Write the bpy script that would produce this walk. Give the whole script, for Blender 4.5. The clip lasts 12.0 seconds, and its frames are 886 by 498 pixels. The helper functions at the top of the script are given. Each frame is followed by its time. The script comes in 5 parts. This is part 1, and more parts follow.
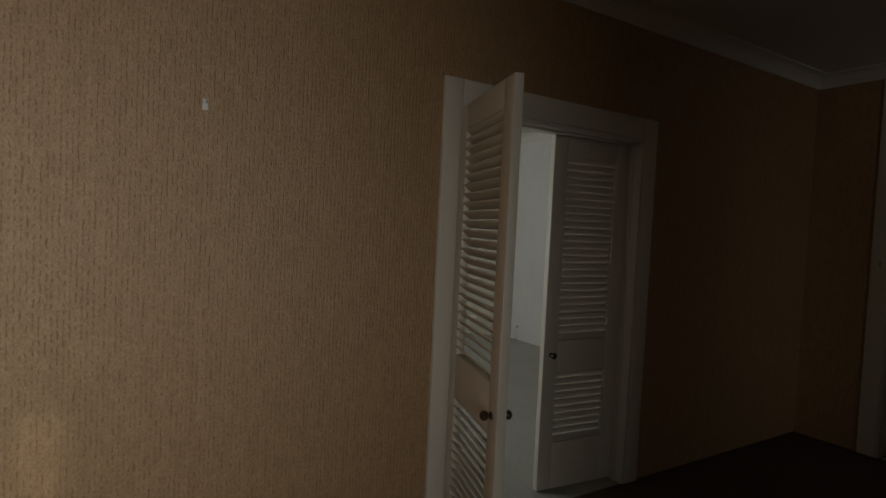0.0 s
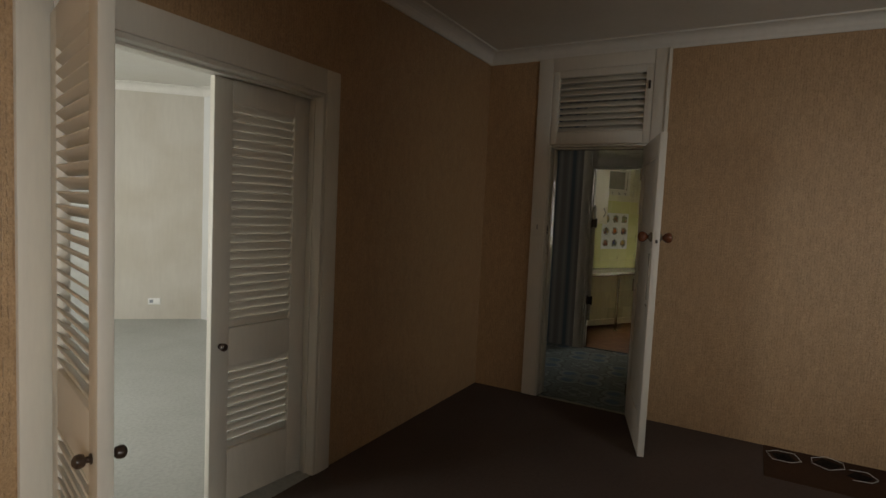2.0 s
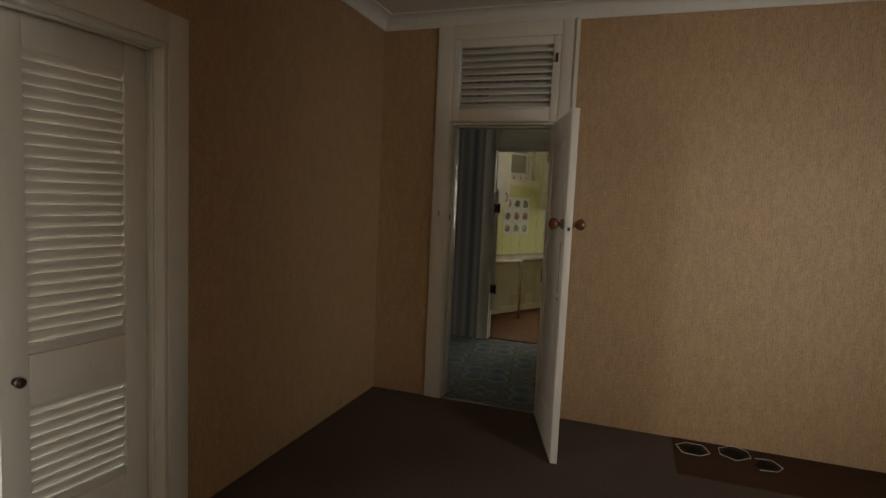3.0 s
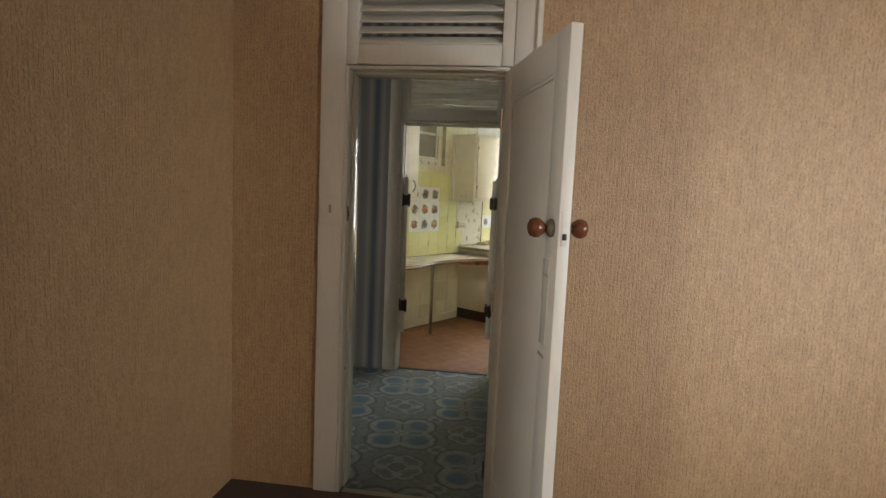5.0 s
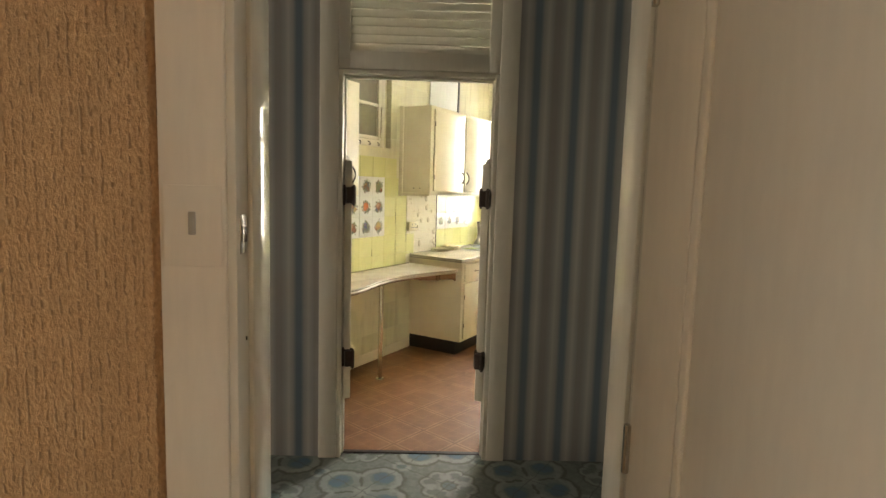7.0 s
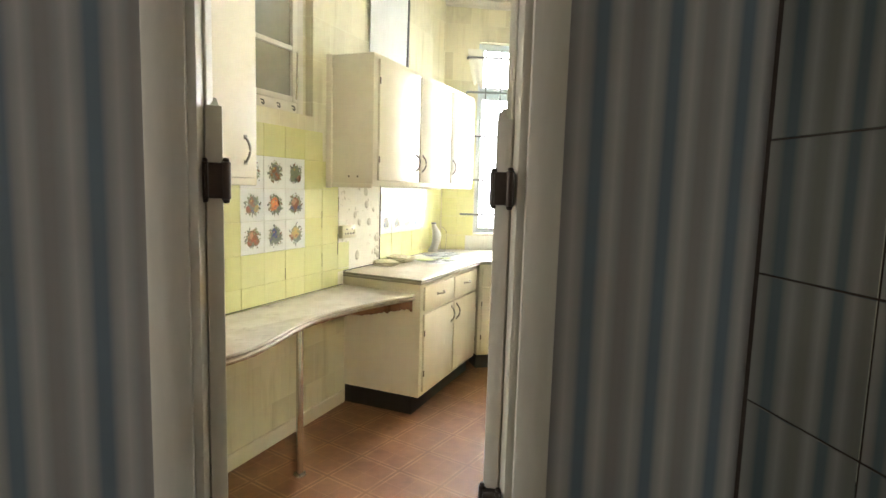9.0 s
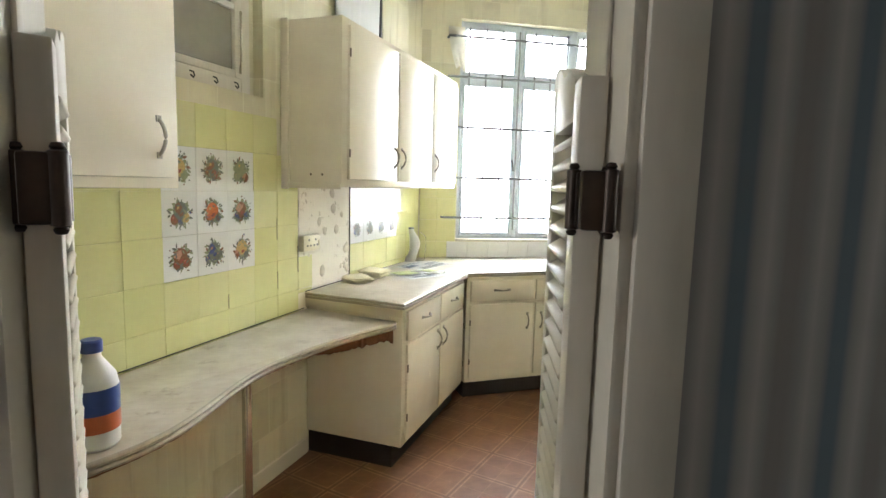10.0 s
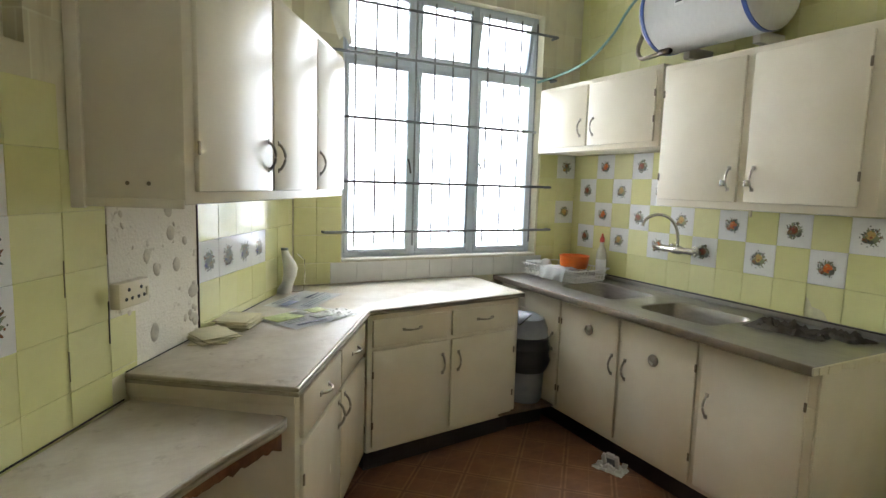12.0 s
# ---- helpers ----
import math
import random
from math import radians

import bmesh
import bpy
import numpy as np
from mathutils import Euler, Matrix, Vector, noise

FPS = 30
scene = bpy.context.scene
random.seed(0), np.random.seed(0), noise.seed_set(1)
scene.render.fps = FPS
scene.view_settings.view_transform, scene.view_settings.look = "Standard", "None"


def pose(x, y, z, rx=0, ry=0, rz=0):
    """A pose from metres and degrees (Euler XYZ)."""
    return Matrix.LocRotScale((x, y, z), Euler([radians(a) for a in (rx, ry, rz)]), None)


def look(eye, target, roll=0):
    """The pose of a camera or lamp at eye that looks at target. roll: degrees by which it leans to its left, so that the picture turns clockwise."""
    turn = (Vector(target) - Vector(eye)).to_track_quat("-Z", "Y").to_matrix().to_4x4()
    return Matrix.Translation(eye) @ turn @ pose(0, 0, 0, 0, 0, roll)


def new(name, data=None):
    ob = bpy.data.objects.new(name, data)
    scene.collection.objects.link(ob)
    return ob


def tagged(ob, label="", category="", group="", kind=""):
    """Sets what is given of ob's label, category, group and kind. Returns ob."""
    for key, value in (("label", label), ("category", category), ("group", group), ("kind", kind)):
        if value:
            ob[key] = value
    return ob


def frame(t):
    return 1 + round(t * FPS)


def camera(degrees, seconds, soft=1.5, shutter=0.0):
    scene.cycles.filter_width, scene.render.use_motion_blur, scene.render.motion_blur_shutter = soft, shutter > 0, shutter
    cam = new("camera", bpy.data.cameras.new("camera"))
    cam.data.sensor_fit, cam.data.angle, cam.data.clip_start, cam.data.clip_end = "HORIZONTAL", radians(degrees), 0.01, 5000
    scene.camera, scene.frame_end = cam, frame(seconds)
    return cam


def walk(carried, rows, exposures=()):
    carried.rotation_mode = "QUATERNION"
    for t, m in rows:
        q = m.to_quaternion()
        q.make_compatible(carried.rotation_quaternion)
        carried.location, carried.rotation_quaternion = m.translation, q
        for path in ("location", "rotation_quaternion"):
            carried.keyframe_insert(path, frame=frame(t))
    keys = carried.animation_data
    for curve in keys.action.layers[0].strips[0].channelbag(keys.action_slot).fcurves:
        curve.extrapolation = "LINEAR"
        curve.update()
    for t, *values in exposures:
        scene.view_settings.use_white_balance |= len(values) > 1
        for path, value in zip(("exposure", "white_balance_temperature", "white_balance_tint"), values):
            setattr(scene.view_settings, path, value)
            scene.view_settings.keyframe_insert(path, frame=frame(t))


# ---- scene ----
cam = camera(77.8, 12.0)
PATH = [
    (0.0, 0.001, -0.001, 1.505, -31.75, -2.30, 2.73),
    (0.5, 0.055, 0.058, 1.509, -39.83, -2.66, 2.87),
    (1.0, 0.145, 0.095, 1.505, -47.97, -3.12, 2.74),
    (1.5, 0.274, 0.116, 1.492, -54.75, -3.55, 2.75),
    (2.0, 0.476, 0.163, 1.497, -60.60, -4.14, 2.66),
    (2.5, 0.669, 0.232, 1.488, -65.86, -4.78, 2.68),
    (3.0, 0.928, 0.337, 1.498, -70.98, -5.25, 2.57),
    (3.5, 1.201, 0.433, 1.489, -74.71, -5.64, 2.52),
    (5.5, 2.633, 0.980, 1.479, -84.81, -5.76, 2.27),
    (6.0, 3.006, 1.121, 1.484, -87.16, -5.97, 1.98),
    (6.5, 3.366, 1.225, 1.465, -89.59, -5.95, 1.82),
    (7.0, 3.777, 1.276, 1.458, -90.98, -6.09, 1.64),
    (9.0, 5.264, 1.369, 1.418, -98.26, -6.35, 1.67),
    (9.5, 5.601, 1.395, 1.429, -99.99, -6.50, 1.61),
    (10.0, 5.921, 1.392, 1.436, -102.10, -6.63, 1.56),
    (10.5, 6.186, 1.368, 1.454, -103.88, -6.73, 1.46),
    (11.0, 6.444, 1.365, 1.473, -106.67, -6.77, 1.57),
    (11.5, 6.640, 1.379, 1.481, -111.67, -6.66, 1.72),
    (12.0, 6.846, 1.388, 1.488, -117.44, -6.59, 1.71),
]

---

§ Written exercise:
Set the pictures aside and transcribe the data above exactly.

§ Task response:
Write the bpy script that would produce this walk. Give the whole script, for Blender 4.5. The clip lasts 12.0 seconds, and its frames are 886 by 498 pixels. The helper functions at the top of the script are given. Each frame is followed by its time. The script comes in 5 parts. This is part 1, and more parts follow.
0.0 s
2.0 s
3.0 s
5.0 s
7.0 s
9.0 s
10.0 s
12.0 s
# ---- helpers ----
import math
import random
from math import radians

import bmesh
import bpy
import numpy as np
from mathutils import Euler, Matrix, Vector, noise

FPS = 30
scene = bpy.context.scene
random.seed(0), np.random.seed(0), noise.seed_set(1)
scene.render.fps = FPS
scene.view_settings.view_transform, scene.view_settings.look = "Standard", "None"


def pose(x, y, z, rx=0, ry=0, rz=0):
    """A pose from metres and degrees (Euler XYZ)."""
    return Matrix.LocRotScale((x, y, z), Euler([radians(a) for a in (rx, ry, rz)]), None)


def look(eye, target, roll=0):
    """The pose of a camera or lamp at eye that looks at target. roll: degrees by which it leans to its left, so that the picture turns clockwise."""
    turn = (Vector(target) - Vector(eye)).to_track_quat("-Z", "Y").to_matrix().to_4x4()
    return Matrix.Translation(eye) @ turn @ pose(0, 0, 0, 0, 0, roll)


def new(name, data=None):
    ob = bpy.data.objects.new(name, data)
    scene.collection.objects.link(ob)
    return ob


def tagged(ob, label="", category="", group="", kind=""):
    """Sets what is given of ob's label, category, group and kind. Returns ob."""
    for key, value in (("label", label), ("category", category), ("group", group), ("kind", kind)):
        if value:
            ob[key] = value
    return ob


def frame(t):
    return 1 + round(t * FPS)


def camera(degrees, seconds, soft=1.5, shutter=0.0):
    scene.cycles.filter_width, scene.render.use_motion_blur, scene.render.motion_blur_shutter = soft, shutter > 0, shutter
    cam = new("camera", bpy.data.cameras.new("camera"))
    cam.data.sensor_fit, cam.data.angle, cam.data.clip_start, cam.data.clip_end = "HORIZONTAL", radians(degrees), 0.01, 5000
    scene.camera, scene.frame_end = cam, frame(seconds)
    return cam


def walk(carried, rows, exposures=()):
    carried.rotation_mode = "QUATERNION"
    for t, m in rows:
        q = m.to_quaternion()
        q.make_compatible(carried.rotation_quaternion)
        carried.location, carried.rotation_quaternion = m.translation, q
        for path in ("location", "rotation_quaternion"):
            carried.keyframe_insert(path, frame=frame(t))
    keys = carried.animation_data
    for curve in keys.action.layers[0].strips[0].channelbag(keys.action_slot).fcurves:
        curve.extrapolation = "LINEAR"
        curve.update()
    for t, *values in exposures:
        scene.view_settings.use_white_balance |= len(values) > 1
        for path, value in zip(("exposure", "white_balance_temperature", "white_balance_tint"), values):
            setattr(scene.view_settings, path, value)
            scene.view_settings.keyframe_insert(path, frame=frame(t))


# ---- scene ----
cam = camera(77.8, 12.0)
PATH = [
    (0.0, 0.001, -0.001, 1.505, -31.75, -2.30, 2.73),
    (0.5, 0.055, 0.058, 1.509, -39.83, -2.66, 2.87),
    (1.0, 0.145, 0.095, 1.505, -47.97, -3.12, 2.74),
    (1.5, 0.274, 0.116, 1.492, -54.75, -3.55, 2.75),
    (2.0, 0.476, 0.163, 1.497, -60.60, -4.14, 2.66),
    (2.5, 0.669, 0.232, 1.488, -65.86, -4.78, 2.68),
    (3.0, 0.928, 0.337, 1.498, -70.98, -5.25, 2.57),
    (3.5, 1.201, 0.433, 1.489, -74.71, -5.64, 2.52),
    (5.5, 2.633, 0.980, 1.479, -84.81, -5.76, 2.27),
    (6.0, 3.006, 1.121, 1.484, -87.16, -5.97, 1.98),
    (6.5, 3.366, 1.225, 1.465, -89.59, -5.95, 1.82),
    (7.0, 3.777, 1.276, 1.458, -90.98, -6.09, 1.64),
    (9.0, 5.264, 1.369, 1.418, -98.26, -6.35, 1.67),
    (9.5, 5.601, 1.395, 1.429, -99.99, -6.50, 1.61),
    (10.0, 5.921, 1.392, 1.436, -102.10, -6.63, 1.56),
    (10.5, 6.186, 1.368, 1.454, -103.88, -6.73, 1.46),
    (11.0, 6.444, 1.365, 1.473, -106.67, -6.77, 1.57),
    (11.5, 6.640, 1.379, 1.481, -111.67, -6.66, 1.72),
    (12.0, 6.846, 1.388, 1.488, -117.44, -6.59, 1.71),
]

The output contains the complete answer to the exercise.